Word Magazine June 1985 Page 29
Homily By Father James C. Meena
Why are you in church? What have you come to church to do? What is it that you expect to receive by coming to this church at this time? Coming to church becomes such a habit, almost a social custom, something many people observe because it’s “the thing to do.” As a consequence of this, more and more people who consider themselves to be followers of Christ are really “Sunday Christians” and not much more than that.
It’s very rare to read an article in a newspaper in the middle of the week that has to do with religious events and you will almost never find spiritual programming on midweek radio or television unless it happens to be a special season. It seems that the mentality of our society will categorize worship as being a once-a-week-thing. Muslims do it on Friday, Jews on Saturday and the Christian world on Sunday. Everybody who worships donates one or two hours a week to God and the rest of the week belongs to them. This attitude toward worship is much the same as we have towards savings accounts, putting aside for a rainy day. If we take out 1 or 2 hours a week for worship and maybe a few seconds before we go to sleep for prayers, that’s sort of building a “savings account” that we can draw on later when God requires of us an accounting for our lives. Tragically, however, most of us are going to be overdrawn when that accounting comes.
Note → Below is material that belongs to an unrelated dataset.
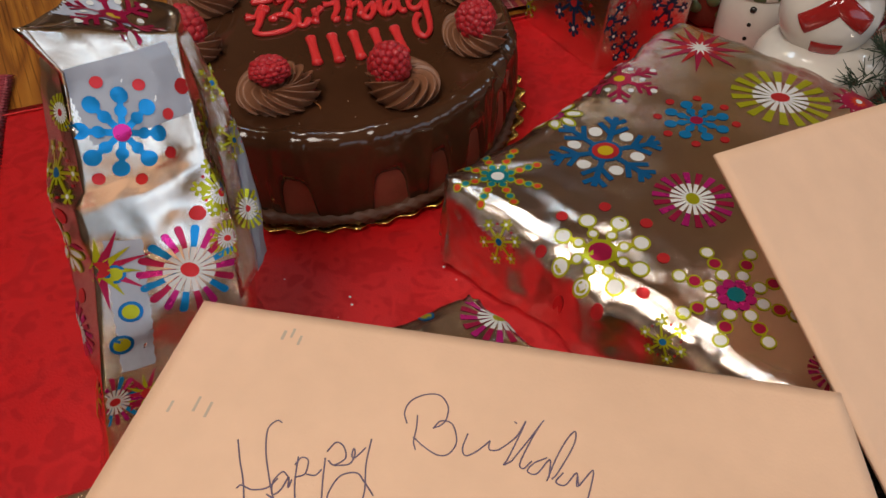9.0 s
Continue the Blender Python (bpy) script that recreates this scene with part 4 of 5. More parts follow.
# ---- envelopes ----
def envelope(name, corner, along, across, label, lines, pen, marks=(), sag=0.0, twist=(0, 0, 0), nib=0.00026):
    """A sealed envelope: a thin slightly bulging packet; corner, and its two edges as vectors. lines: stroke letters on it."""
    c, a, b, tw = Vector(corner), Vector(along), Vector(across), Vector(twist)
    n = a.cross(b).normalized()
    if n.z < 0:
        n = -n
    def at(s, t, lift=0.0):
        bul = 0.0022 * (max(0, 1 - (2 * s - 1) ** 4)) * (max(0, 1 - (2 * t - 1) ** 4))
        w = 0.0010 * noise.noise((s * 2.2 + c.x * 30, t * 1.7, 5)) + sag * (math.sin(math.pi * s) - 0.5) * 0.003
        return c + a * s + b * t + tw * (s * t) + n * (bul + w + lift)
    bm = bmesh.new()
    NU, NV = 48, 32
    tops, bots = [], []
    for i in range(NU + 1):
        tops.append([bm.verts.new(at(i / NU, j / NV, 0.0009)) for j in range(NV + 1)])
        bots.append([bm.verts.new(at(i / NU, j / NV, -0.0008)) for j in range(NV + 1)])
    for i in range(NU):
        for j in range(NV):
            bm.faces.new((tops[i][j], tops[i + 1][j], tops[i + 1][j + 1], tops[i][j + 1]))
            bm.faces.new((bots[i][j], bots[i][j + 1], bots[i + 1][j + 1], bots[i + 1][j]))
    for i in range(NU):
        bm.faces.new((tops[i][0], bots[i][0], bots[i + 1][0], tops[i + 1][0]))
        bm.faces.new((tops[i][NV], tops[i + 1][NV], bots[i + 1][NV], bots[i][NV]))
    for j in range(NV):
        bm.faces.new((tops[0][j], tops[0][j + 1], bots[0][j + 1], bots[0][j]))
        bm.faces.new((tops[NU][j], bots[NU][j], bots[NU][j + 1], tops[NU][j + 1]))
    env = thing("envelope", c, label, "envelope")
    part("paper", bm, M_ENV, env)
    inv = Matrix((a, b, n)).transposed().inverted()
    def press(p):
        q = inv @ (p - c)
        return at(q.x, q.y, 0.00105)
    for letter in lines:
        bm = bmesh.new()
        for line in letter:
            tube(bm, [press(p) for p in line], nib, 5, 0.5, 0, n)
        part("handwriting", bm, pen, env, "handwritten letter in thin pen")
    for s0, s1, t0, t1, m in marks:
        bm = bmesh.new()
        rows = [[bm.verts.new(at(s0 + (s1 - s0) * i / 8, t0 + (t1 - t0) * j / 4, 0.00108)) for j in range(5)] for i in range(9)]
        for i in range(8):
            for j in range(4):
                bm.faces.new((rows[i][j], rows[i + 1][j], rows[i + 1][j + 1], rows[i][j + 1]))
        part("mark", bm, m, env)
    return env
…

Why are you in church? You are in church in order that you might receive, that you might learn, that you might straighten out some misconceptions, that you might be inspired and that you might offer yourself unto God as a continual sacrifice, as He offered Himself for you, and that you might seek the transforming grace and power of God so that as you go into the world you might have the power to help in its transformation as well. You are in church to receive gifts so that you may give gifts and you are in church to give of yourself in order that you might receive Him. But understand this. . . God does not require of us, except that He gives to us first. He didn’t require of us sacrifice before He sacrificed for us, nor that we learn before He sets down for us, by His teachings and His example, that which we ought to learn, nor that we love one another without having loved us first and proven His love for us, nor that we serve without first having given us the talents with which to serve.
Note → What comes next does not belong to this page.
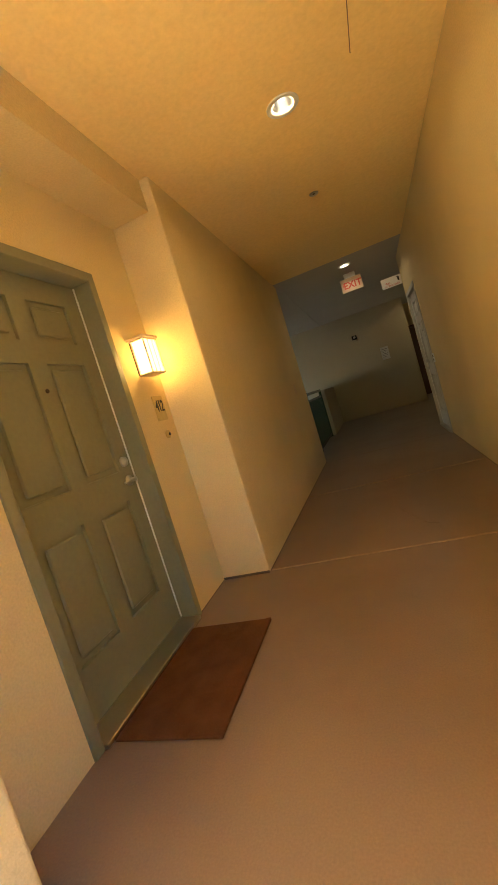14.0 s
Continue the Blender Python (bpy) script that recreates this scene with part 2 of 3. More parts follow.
def slab(bm, axis, a0, a1, u0, u1, z0, z1, holes=()):
    """A wall across axis 'x' or 'y' from a0 to a1, along u and up z, with rectangular holes (u0, u1, z0, z1) through it."""
    us = sorted({u0, u1, *[h[i] for h in holes for i in (0, 1)]})
    zs = sorted({z0, z1, *[h[i] for h in holes for i in (2, 3)]})
    us = [u for u in us if u0 <= u <= u1]
    zs = [z for z in zs if z0 <= z <= z1]

    def solid(i, j):
        if not (0 <= i < len(us) - 1 and 0 <= j < len(zs) - 1):
            return False
        u, z = (us[i] + us[i + 1]) / 2, (zs[j] + zs[j + 1]) / 2
        return not any(h[0] < u < h[1] and h[2] < z < h[3] for h in holes)

    cache = {}

    def v(a, u, z):
        key = (a, u, z)
        if key not in cache:
            cache[key] = bm.verts.new((a, u, z) if axis == "x" else (u, a, z))
        return cache[key]

    for i in range(len(us) - 1):
        for j in range(len(zs) - 1):
            if not solid(i, j):
                continue
            ua, ub, za, zb = us[i], us[i + 1], zs[j], zs[j + 1]
            bm.faces.new((v(a0, ua, za), v(a0, ub, za), v(a0, ub, zb), v(a0, ua, zb)))
            bm.faces.new((v(a1, ua, za), v(a1, ua, zb), v(a1, ub, zb), v(a1, ub, za)))
            if not solid(i - 1, j):
                bm.faces.new((v(a0, ua, za), v(a0, ua, zb), v(a1, ua, zb), v(a1, ua, za)))
            if not solid(i + 1, j):
                bm.faces.new((v(a0, ub, za), v(a1, ub, za), v(a1, ub, zb), v(a0, ub, zb)))
            if not solid(i, j - 1):
                bm.faces.new((v(a0, ua, za), v(a1, ua, za), v(a1, ub, za), v(a0, ub, za)))
            if not solid(i, j + 1):
                bm.faces.new((v(a0, ua, zb), v(a0, ub, zb), v(a1, ub, zb), v(a1, ua, zb)))
    bmesh.ops.recalc_face_normals(bm, faces=bm.faces)
    return bm


def rounded(bm, r=0.012):
    """Softens the outer sharp edges of a stucco body."""
    es = [e for e in bm.edges if len(e.link_faces) == 2 and e.calc_face_angle(0) > 1.0]
    bmesh.ops.bevel(bm, geom=es, offset=r, segments=3, profile=0.5, affect="EDGES")
    return bm


def mesh_of(name, bm, mat, smooth=False):
    me = bpy.data.meshes.new(name)
    bmesh.ops.recalc_face_normals(bm, faces=bm.faces)
    bm.to_mesh(me)
    bm.free()
    for p in me.polygons:
        p.use_smooth = smooth
    me.materials.append(mat)
    return me


def part(name, bm, mat, parent=None, label="", smooth=False):
    ob = new(name, mesh_of(name, bm, mat, smooth))
    if parent is not None:
        ob.parent = parent
    if label:
        tagged(ob, label=label)
    return ob


def B():
    return bmesh.new()


def bx(*a, **k):
    return box(bmesh.new(), *a, **k)


def thing(name, label, category, group="", at=(0, 0, 0)):
    ob = new(name)
    ob.empty_display_size = 0.1
    ob.location = at
    return tagged(ob, label=label, category=category, group=group)


def structure(name, bm, mat, label, smooth=False):
    return tagged(part(name, bm, mat, smooth=smooth), label=label, category=name.split("_")[0], kind="structure")


def lettering(name, text, size, mat, parent, m, depth=0.0015, bold=0.0):
    cu = bpy.data.curves.new(name, "FONT")
    cu.body, cu.size, cu.extrude, cu.offset = text, size, depth, bold
    cu.align_x, cu.align_y = "CENTER", "CENTER"
    tmp = bpy.data.objects.new(name, cu)
    scene.collection.objects.link(tmp)
    dg = bpy.context.evaluated_depsgraph_get()
    me = bpy.data.meshes.new_from_object(tmp.evaluated_get(dg))
    bpy.data.objects.remove(tmp)
    me.materials.clear()
    me.materials.append(mat)
    ob = new(name, me)
    ob.parent = parent
    ob.matrix_basis = m
    return ob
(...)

One of the reasons we are in church is to be reminded that talents were given to each of us and that we are expected to use them to the Glory of God, and to give them back to Him Who gave them to us in the first place. Notwithstanding how insignificant that talent may seem to be, it can be of precious value to the ministry we are given to fulfill. Is your talent something as simple as being expert with needle and thread? I point out that the drape on the Royal Door of my church was hand sewn in 1935 by a woman of my parish, and it has been in use for 50 years. Singers in the Choir, the Chanters, those who are ushering, those who handle the candles, those who cook the food that is served for the benefit of our fellowship, those who work on the Parish Council, those who teach in the Church School, all these have recognized the talents which God gave them and they offer them back to God. The man who built our Iconostasis, by anybody’s standard was a very simple, unassuming man who demanded very little of life, but he gave his talents back to God. God gave him the opportunity to develop His talent as a boy, apprenticing to master cabinet makers in Syria, and he brought that talent with him to the new world and offered it back to God.
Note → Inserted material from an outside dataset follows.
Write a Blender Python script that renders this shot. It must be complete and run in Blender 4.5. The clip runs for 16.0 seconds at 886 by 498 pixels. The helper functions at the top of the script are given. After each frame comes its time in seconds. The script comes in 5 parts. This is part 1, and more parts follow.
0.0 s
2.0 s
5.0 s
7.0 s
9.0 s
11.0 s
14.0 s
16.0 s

Beloved, what is your gift? What is your talent? Is it to work day and night in order that you might just survive and make a living? Is that the talent that God has given to you? Then God help you, because if that’s all there is in life for you, you might as well go down to the Justice Center and let them lock you up in jail. If all there is in life is to slave to make a living, you’re better off to go out and commit a crime and let them put you in jail, because even people in jail eat three meals a day, are clothed and sheltered and they are just as free as you are because if you are a slave to work, a slave to money, a slave to your future, then you are just as much a prisoner as those who are locked up behind bars.
What are you doing in church? Why have you come to church? What is it that you expect to receive? We have only a few things to give you: the Word of God and the precious and life-giving Sacraments which He gave to us freely. In His service, we give to you freely. But God gives to you first and He asks of you in return. What will your response be?